Evacuations from areas near dam in N. California continue, says local official

SAN FRANCISCO-- An official in Northern California said Monday evacuations due to possible failure of the emergency spillway at Orville Dam remain in effect.

Butte County Sheriff Kory Honea told a press conference Monday afternoon that evacuations starting Sunday afternoon was "a difficult decision to make."

While authorities did not provide exact number of evacuees, an estimated 180,000 people were ordered to leave home.

Honea said the situation at the emergency spillway was stable as of Monday morning.

The California Department of Water Resources (DWR) said that the order to evacuate was based on information it had received.

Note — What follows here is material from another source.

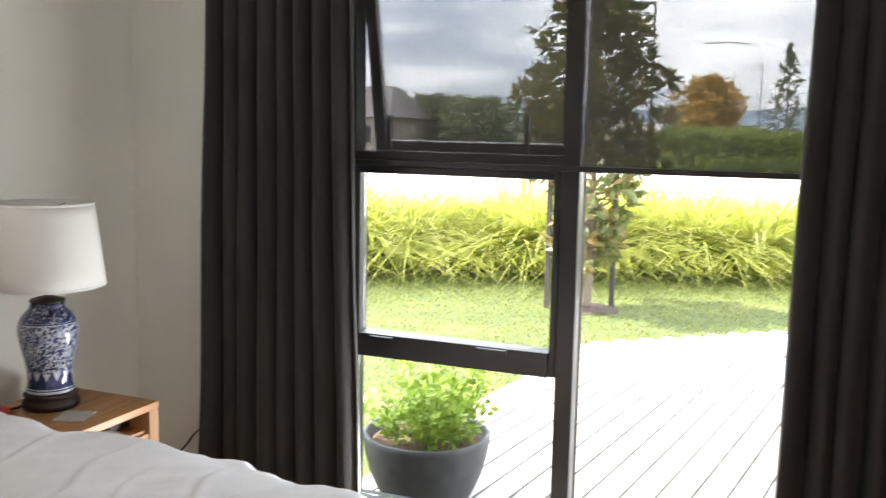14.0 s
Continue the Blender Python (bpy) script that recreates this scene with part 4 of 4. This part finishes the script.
def magnolia(x, y, h):
    """Slim leader, rising limbs, and stars of long leaves at the ends of the twigs."""
    t = thing("magnolia_tree", x, y, GZ, "young magnolia with bronze-backed glossy leaves", "tree")
    bm, lv = bmesh.new(), bmesh.new()
    tr = curve_pts([(0, 0, 0), (0.03, -0.02, h * 0.35), (-0.03, 0.02, h * 0.7), (0, 0, h * 0.97)], 8)
    tube(bm, tr, [0.045 * (1 - 0.85 * i / (len(tr) - 1)) for i in range(len(tr))], 10)

    def star(p, way, n, size):
        way = way.normalized()
        for _ in range(n):
            d = (way * rnd.uniform(0.1, 0.9) + rand_dir()).normalized()
            leaf_quad(lv, p + d * 0.015, d, (rand_dir() + way).normalized(), size * rnd.uniform(0.65, 1.15), size * rnd.uniform(0.15, 0.2))

    n_limb = 56
    for k in range(n_limb):
        f = (k + rnd.random()) / n_limb
        z0 = h * (0.12 + 0.84 * f)
        wide = 0.45 + 0.5 * ease(f, 0.05, 0.4) if f < 0.45 else 0.95 * (1 - (f - 0.45) / 0.55) ** 0.8 + 0.08
        reach = 0.8 * wide * rnd.uniform(0.7, 1.05) * (0.75 if f < 0.22 else 1.0)
        a = k * 2.4 + rnd.uniform(-0.5, 0.5)
        d = Vector((math.cos(a), math.sin(a), 0))
        end = d * reach + Vector((0, 0, z0 + 0.55 * reach))
        pts = curve_pts([(0, 0, z0), d * reach * 0.55 + Vector((0, 0, z0 + 0.15 * reach)), end], 5)
        tube(bm, pts, [0.014 * (1 - 0.7 * i / (len(pts) - 1)) for i in range(len(pts))], 5)
        star(end, d + Vector((0, 0, 0.7)), 17, 0.19)
        for _ in range(2 + (f > 0.25) * 3):
            q = pts[rnd.randrange(len(pts) // 3, len(pts) - 1)]
            e = q + (d * 0.4 + rand_dir() + Vector((0, 0, 0.5))).normalized() * rnd.uniform(0.1, 0.25)
            tube(bm, [q, e], 0.005, 4)
            star(e, e - q, 11, 0.165)
    part("trunk", bm, BARK, t, smooth=True)
    part("crown", lv, MAGNOLIA, t)


def stake(x, y):
    tagged(link_mesh("tree_stake", block(x - 0.025, x + 0.025, y - 0.025, y + 0.025, GZ, GZ + 1.35, 0.004), STAKE), "dark square timber tree stake in the lawn", "stake", "tree stakes")


magnolia(8.3, -0.5, 3.35)
stake(8.55, -0.70)
stake(8.2, -0.10)
bm = turned([(0.33, GZ + 0.002), (0.3, GZ + 0.015), (0.2, GZ + 0.03), (0.05, GZ + 0.04)], 30)
for w in bm.verts:
    w.co += Vector((0.08 * noise.noise(w.co * 6), 0.08 * noise.noise(w.co * 6 + Vector((4, 0, 0))), 0.012 * noise.noise(w.co * 14)))
bmesh.ops.translate(bm, verts=bm.verts, vec=(8.35, -0.5, 0))
tagged(link_mesh("mulch_ring", bm, MULCH), "ring of brown bark mulch round the tree", "mulch")

# round pot of herbs on the deck
DZ = -0.2
PX, PY = 2.87, -1.05
pot = thing("planter", PX, PY, DZ, "round grey concrete bowl planter on the deck", "planter")
part("bowl", turned([(0.13, 0), (0.17, 0.01), (0.215, 0.07), (0.255, 0.16), (0.28, 0.25), (0.292, 0.325), (0.293, 0.345), (0.287, 0.352), (0.274, 0.35), (0.27, 0.33), (0.262, 0.285)], 56), POT, pot, smooth=True)
part("soil", turned([(0.262, 0.285), (0.25, 0.305), (0.1, 0.315), (0.02, 0.317)], 40), SOIL, pot)
herbs = thing("herb_plants", PX, PY, DZ + 0.31, "leafy bright green basil and parsley growing in the pot", "herb plant")
for k in range(58):
    bm, lv = bmesh.new(), bmesh.new()
    a, r = rnd.uniform(0, math.tau), 0.2 * math.sqrt(rnd.random())
    h = rnd.uniform(0.14, 0.36) * (1.15 - r * 1.5)
    base = Vector((r * math.cos(a), r * math.sin(a), 0))
    tip = base * 1.6 + Vector((rnd.uniform(-0.04, 0.04), rnd.uniform(-0.04, 0.04), h))
    pts = curve_pts([base, base * 1.1 + Vector((0, 0, h * 0.5)), tip], 4)
    tube(bm, pts, 0.003, 5)
    for q in range(26):
        p = pts[rnd.randrange(2, len(pts))]
        d = (rand_dir() + Vector((0, 0, 0.15))).normalized()
        leaf_quad(lv, p + d * 0.012, d, rand_dir(), rnd.uniform(0.028, 0.055), rnd.uniform(0.009, 0.016))
    stem = part("stem", bm, BASIL, herbs)
    part("foliage", lv, BASIL, stem)

# street things, far off
lamp_post = thing("street_lamp", 48.0, 5.8, GZ, "tall dark street lamp with a short arm", "street lamp")
part("pole", tube(bmesh.new(), [(0, 0, 0), (0, 0, 8.6)], [0.11, 0.07], 12), STEEL_POLE, lamp_post)
part("head", block(-0.15, 0.15, 0.0, 1.3, 8.5, 8.62, 0.05), STEEL_POLE, lamp_post)
lamp_post = thing("street_lamp", 84.0, 2.6, GZ, "distant slender street lamp with a curved arm", "street lamp")
part("pole", tube(bmesh.new(), curve_pts([(0, 0, 0), (0, 0, 7.5), (0, 0.4, 9.3), (0, 2.2, 9.9), (0, 4.0, 9.9)], 5), 0.05, 10), STEEL_POLE, lamp_post)
part("head", block(-0.12, 0.12, 3.9, 4.9, 9.82, 9.94, 0.04), STEEL_POLE, lamp_post)

tree("rust_leaved_tree", 58.0, 3.9, 5.6, 2.3, RUSTY, "rounded tree with orange-brown autumn leaves", 46, 60, 0.5, 0.15, -1, 0.15)
tree("pine_tree", 80.0, 0.2, 10.0, 2.2, GUM, "slim young conifer with open tiered branches", 26, 26, 0.5, 0.12, 0.9, 0.12)
for x, y, h, r in ((52, 16.5, 4.4, 2.8), (55, 21, 4.8, 3.0), (56, 12.3, 3.6, 2.4), (70, 27, 4.8, 3.0), (75, 17, 5.0, 3.4), (62, 33.5, 4.0, 2.2), (90, 10, 5.4, 3.4), (90, -4, 5.4, 3.6)):
    tree("street_tree", x, y, h * 0.84, r, GUM, "dull green rounded roadside tree", 30, 50, 0.6, 0.12, -1, 0.15)


def hedge(x, y, lx, ly, h, n):
    bm = bmesh.new()
    for _ in range(n):
        p = Vector((rnd.uniform(-lx, lx), rnd.uniform(-ly, ly), h * rnd.random() ** 0.6))
        p.z *= 0.85 + 0.25 * noise.noise((p.y * 0.8, p.x * 0.8, 3))
        leaf_quad(bm, p, rand_dir(), rand_dir(), 0.35, 0.1)
    ob = link_mesh("hedge", bm, HEDGE)
    ob.matrix_basis = pose(x, y, GZ)
    tagged(ob, "long clipped green hedge across the road", "hedge", kind="stuff")


hedge(46, 0.2, 1.2, 4.6, 2.3, 9000)
hedge(45.5, 0.0, 1.0, 5.5, 0.9, 4000)


def far_house(x, y, w, d, h, ridge, roof, label, rz=0):
    hs = thing("house", x, y, GZ, label, "house", rz)
    wall = part("wall", block(-d, d, -w, w, 0, h), RENDER_WALL, hs)
    bm = bmesh.new()
    a = [bm.verts.new((sx * (d + 0.4), sy * (w + 0.4), h)) for sx in (-1, 1) for sy in (-1, 1)]
    b = [bm.verts.new((0, sy * w * 0.55, h + ridge)) for sy in (-1, 1)]
    for f in ((a[0], a[1], b[1], b[0]), (a[2], b[0], b[1], a[3]), (a[0], b[0], a[2]), (a[1], a[3], b[1]), (a[0], a[2], a[3], a[1])):
        bm.faces.new(f)
    part("roof", bm, roof, hs)
    for k in (-0.5, 0.35):
        win = part("window", block(-d - 0.05, -d + 0.001, k * w - 0.7, k * w + 0.7, 0.9, 2.1), TRIM, hs)
        part("pane", block(-d - 0.07, -d - 0.051, k * w - 0.6, k * w + 0.6, 1.0, 2.0), BLACK_METAL, win)


far_house(52, 24.4, 3.2, 4, 2.5, 2.0, ROOF, "distant single-storey house with grey gabled roof")
far_house(78, 31, 4, 5, 2.6, 2.0, RED_ROOF, "distant house with a reddish tiled roof")
far_house(56, 7.6, 2.2, 2, 1.9, 0.6, PALE_ROOF, "low distant shed with a pale metal roof")

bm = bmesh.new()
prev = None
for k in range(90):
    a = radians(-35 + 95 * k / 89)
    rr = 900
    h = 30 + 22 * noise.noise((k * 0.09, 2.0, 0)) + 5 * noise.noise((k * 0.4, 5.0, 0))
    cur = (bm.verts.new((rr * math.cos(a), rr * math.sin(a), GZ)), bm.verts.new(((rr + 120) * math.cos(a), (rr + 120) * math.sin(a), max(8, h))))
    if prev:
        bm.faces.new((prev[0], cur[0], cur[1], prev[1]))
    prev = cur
solid("backdrop", "long low horizon hills with blue-grey haze in their colour", "hill", bm, HILL)

# deck boards
deck = thing("deck", 2.4, -0.85, DZ, "pale bleached timber deck outside the window", "deck", -8, kind="structure")
# one black slab below the boards paints the shade in their gaps
part("under_deck_shade", block(0.9, 3.8, -5.6, -0.03, -0.12, -0.05), GAP, deck)
PITCH = 0.146
for k in range(-4, 40):
    y1 = -k * PITCH
    start = max(0.06 + 0.141 * max(0.0, PITCH - y1), (y1 - 0.146 - 0.2) / 0.091 + 0.56)
    part("board", block(start, min(4.6 - y1 * 1.15, 8.6), y1 - PITCH + 0.014, y1, -0.045, 0.0, 0.002), DECK, deck)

The information raised concern that erosion at the head of the spillway threatens to undermine the concrete weir and allow large, uncontrolled releases of water from Lake Oroville, the second largest man-made lake in the state of California, capable of storing more than 3.5 million acre-feet, or 4.4 cubic kilometers, of water.

While reaffirming that Oroville Dam, the tallest in the United States with an earthfill embankment 770 feet, or 230 meters, high on the Feather River east of the city of Oroville, is sound, the DWR clarified that the dam is a separate structure from the emergency spillway.

The DWR said Sunday afternoon a hole developed in the emergency spillway structure, a concrete lip on the north side of the dam, as water cascaded down the dirt ravine. Flow over the spillway weir began Saturday morning and the erosion appeared to be spreading upward toward the structure.

Officials said if the structure were undercut by the enlarging chasm, it could fail, and the water behind that barrier would come down the hill uncontrollably into the diversion pool and down the Feather River, setting the stage for the possibility of massive flows exceeding the capacity of downstream channels and flooding into Oroville and communities south of the city.

To avert more erosion at the top of the emergency spillway, the DWR had doubled the flow down the dam's main spillway, so as to lower the water level in the lake more rapidly and stop water flowing over the emergency spillway.

There was no word from the DWR and local authorities on when people would be allowed back into the area, and Chris Orrock, a spokesman for the state agency, said people would not be let back until officials are confident that the area is safe.

Oroville is about 113 kilometers, north of California's state capital of Sacramento, or 240 kilometers northeast of San Francisco.

Oroville Dam was built by the DWR from 1961 to 1968 as one of the key features of the California State Water Project (SWP) to serve mainly for water supply, hydroelectricity generation and flood control.